The assimilation of satellite AOD observational data can significantly improve our ability to model and predict aerosol mass. The AOD distribution of the analysis field was closer to the observations of the satellite after the assimilation of satellite AOD data. These results suggest that FY-3A satellite aerosol products can be effectively applied in numerical models and dust weather analysis, stressed Prof.
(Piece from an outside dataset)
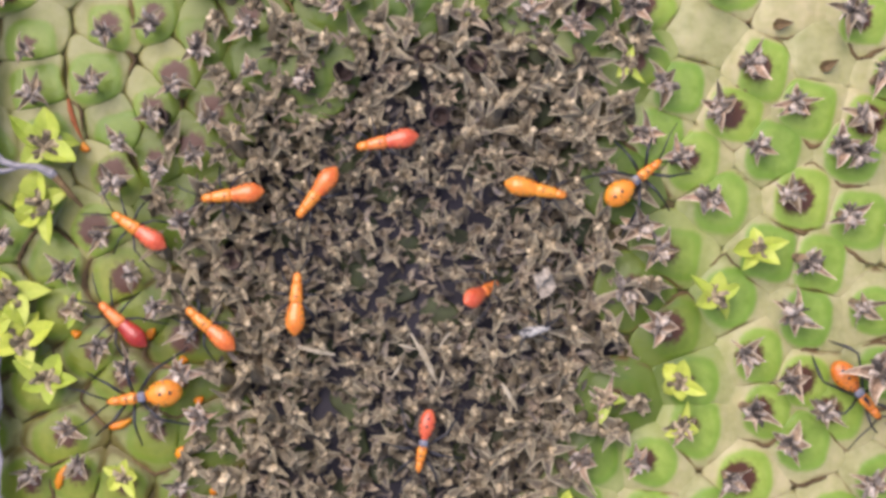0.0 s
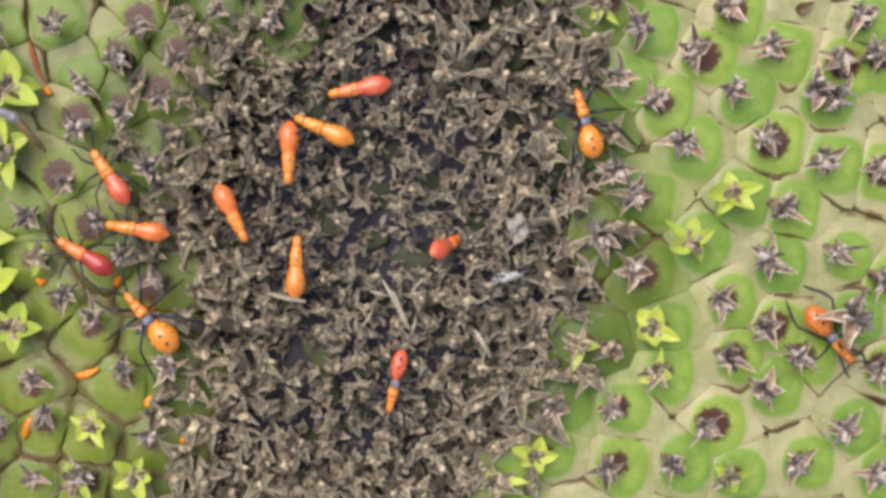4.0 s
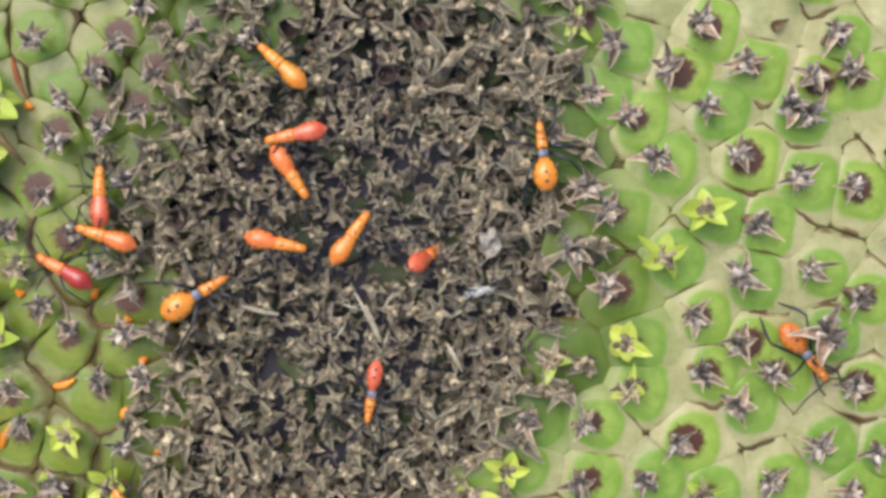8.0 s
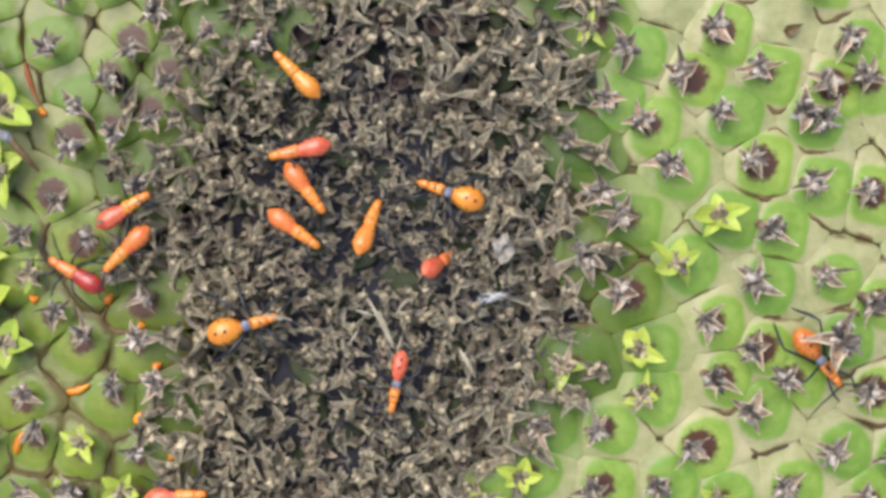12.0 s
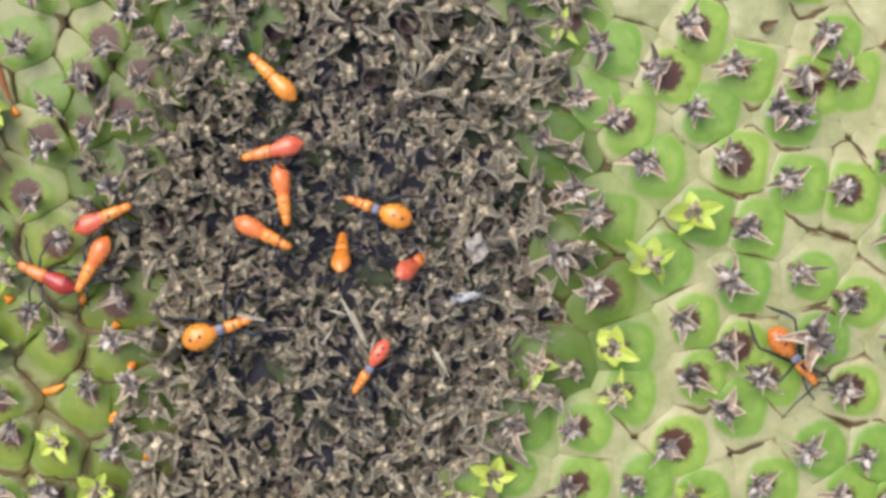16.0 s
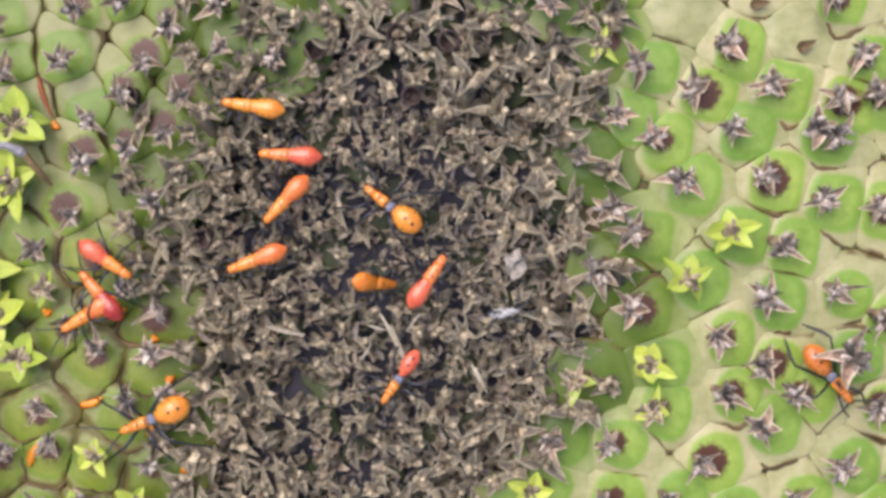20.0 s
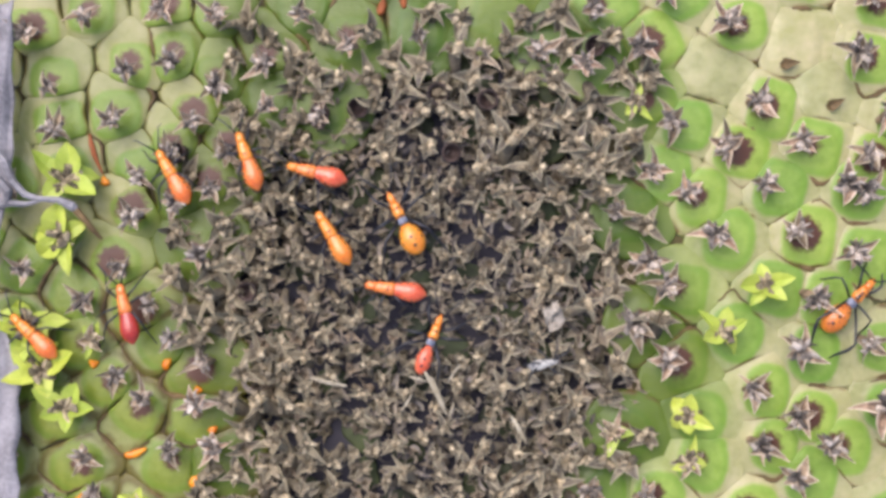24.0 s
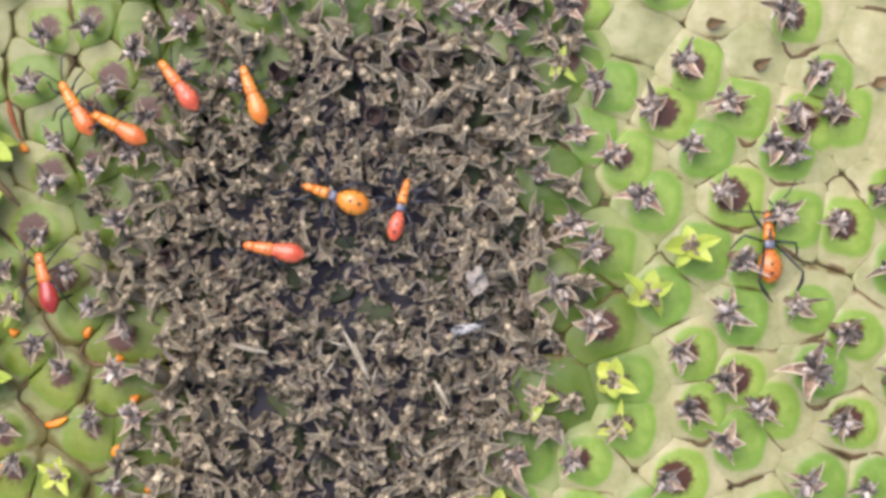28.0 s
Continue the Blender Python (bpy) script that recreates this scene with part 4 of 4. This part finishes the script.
def feel(root, rows):
    """Antennae swing: rows of seconds and the turn of the one on either side, in degrees."""
    feelers = [ob for ob in root.children if ob.name.startswith("antenna")]
    for k, ob in enumerate(feelers):
        home = ob.matrix_basis.copy()
        walk(ob, [(row[0], home @ pose(0, 0, 0, 0, 0, row[1 + k])) for row in rows])


def motions():
    go(bug_a, crawl((
        (0, -10.8, 17.6, -169, 0), (0.5, -11.2, 17.2, -169, 0), (1, -11.1, 17.5, -168, 0), (2, -11.1, 17.3, -169, 0),
        (3, -11.1, 17.4, -169, 0), (5.5, -9.6, 16.6, -169, 0), (6, -9.7, 16.5, -150, 0), (6.5, -11.6, 15.0, -142, 0),
        (7, -13.9, 14.4, -149, 0), (7.5, -14.0, 14.2, -165, 0), (8, -15.0, 13.6, -168, 0), (9, -15.3, 13.2, -172, 0),
        (9.5, -15.3, 12.7, -173, 0), (10.5, -15.6, 12.5, -171, 0), (13.5, -16.1, 12.4, -166, 0), (15.5, -15.9, 12.4, -165, 0),
        (16.5, -16.1, 12.5, -166, 0), (17, -15.9, 12.4, -166, 0), (17.5, -16.0, 12.6, -166, 0), (18.5, -16.0, 12.4, -166, 0),
        (19, -15.9, 12.5, -166, 0), (19.5, -16.8, 13.3, -174, 0), (20, -18.6, 13.3, -183, 0), (20.5, -18.7, 14.3, -188, 0),
        (21, -19.1, 14.8, -193, 0), (21.5, -18.5, 14.4, -199, 0), (23.5, -21.0, 17.3, -193, 0), (24, -20.7, 17.4, -194, 0),
        (24.5, -22.9, 19.4, -201, 0), (25, -25.0, 20.6, -204, 0), (25.5, -27.0, 20.8, -218, 0), (26, -27.8, 22.2, -221, 0),
        (26.5, -28.5, 23.1, -228, 0), (27, -28.7, 22.8, -228, 0), (27.5, -28.6, 22.5, -228, 0), (28, -28.1, 22.8, -233, 0),
    )))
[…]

MIN.

“Future work may be needed to assimilate and analyze multispectral, multi-sensor aerosol-related data,” he further added.

For developing a comprehensive AOD data assimilation system, Professor Min and his team took the help of three-dimensional variation data assimilation in the Gridpoint Statistical Interpolation analysis.

In 2011, experiments were held for analyzing dust storm over East Asia.

Adopting the method of the Chinese National Meteorology Center to create a simulation of the background error covariance of aerosol variables, the characteristics of each aerosol variable can be seen pretty well.

Moreover, the analysis stemming from the experiment assimilates both FY-3A/MERSI (Medium-resolution Spectral Imager) AOD data and MODIS AOD data. It was closer to the ground-based values than the individual assimilation of the two datasets for the dust storm over East Asia. These results clearly demonstrate that the Chinese FY-3A satellite aerosol products can be applied to numerical models and dust weather analysis.